Forest Hills, located in greater Queens NY, is one of America’s oldest planned communities modeled after England’s garden cities. It was intended to create an ideal environment that incorporated shared green space with urban conveniences for the working classes, such as affordable housing and easy transportation via subways and the Long Island Rail Road. Unlike the majority of New York, Forest Hills is spread out and filled with green space. It formed a covenant that is overseen by the Forest Hills Garden Corporation, which handles community maintenance. Because the community was perceived as a success, Forest Hills no longer provides affordable housing for blue-collar workers- instead it offers one of the most expensive residential properties in Queens County.

Canberra, Australia

Canberra, Australia

Designed by the Griffins in 1913, Canberra is the capital of Australia. Influenced by the Prairie School and garden city movement, Canberra’s design underwent several delays and modifications, though the main Parliament Triangle is true to plan. An emphasis on nature has given it curved boulevards, tree-lined paths, a manmade reservoir, and an abundance of park space.
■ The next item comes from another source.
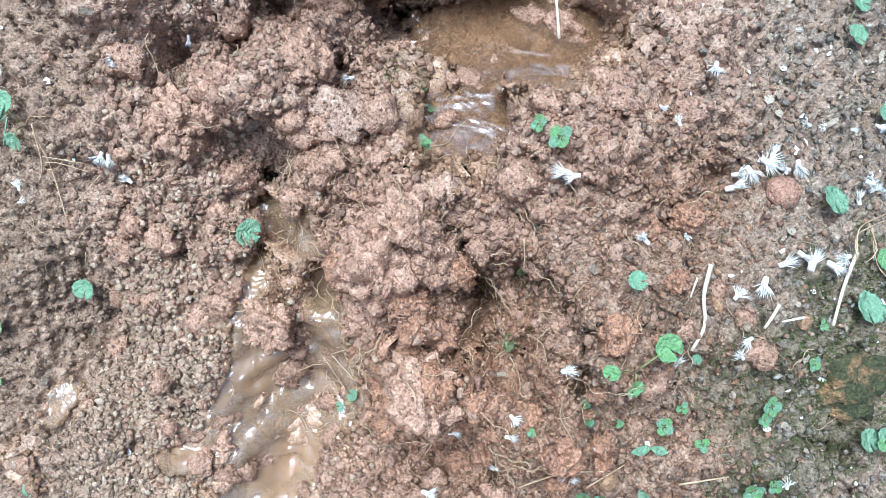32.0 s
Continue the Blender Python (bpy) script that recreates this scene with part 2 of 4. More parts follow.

That said, it also has been criticized for its inorganic feel (relative to other Australian cities), over-reliance on cars, and general suburban layout. As an inland Australian city, Canberra is also prone to the increased effects of climate change.

Quezon City, Philippines

Quezon City, created in 1939, is a city in Metro Manila. Some of its features are heavily inspired by the garden city movement. For example, various institutions are located around a central garden and the city grows in a radial pattern around it, with wards divided by large boulevards. The idealized original plan has, as built reality, evolved into something that has, today, taken the urban character of the wider Metro Manila: highly stratified and extremely dense. It is a testament both to the internationality of the garden city movement and the ways in which planning theory can sometimes fail to follow through in practice, especially, perhaps, when it is imported to a vastly different urban context.

Lusaka, Zambia

Lusaka, Zambia was intended as a garden city in sub-Saharan Africa. The 1931 plan segregated European and African communities, while offering very little in the form of economic activities. The divide can be seen from above even today and is accentuated by the greater amount of green space in the formerly European area.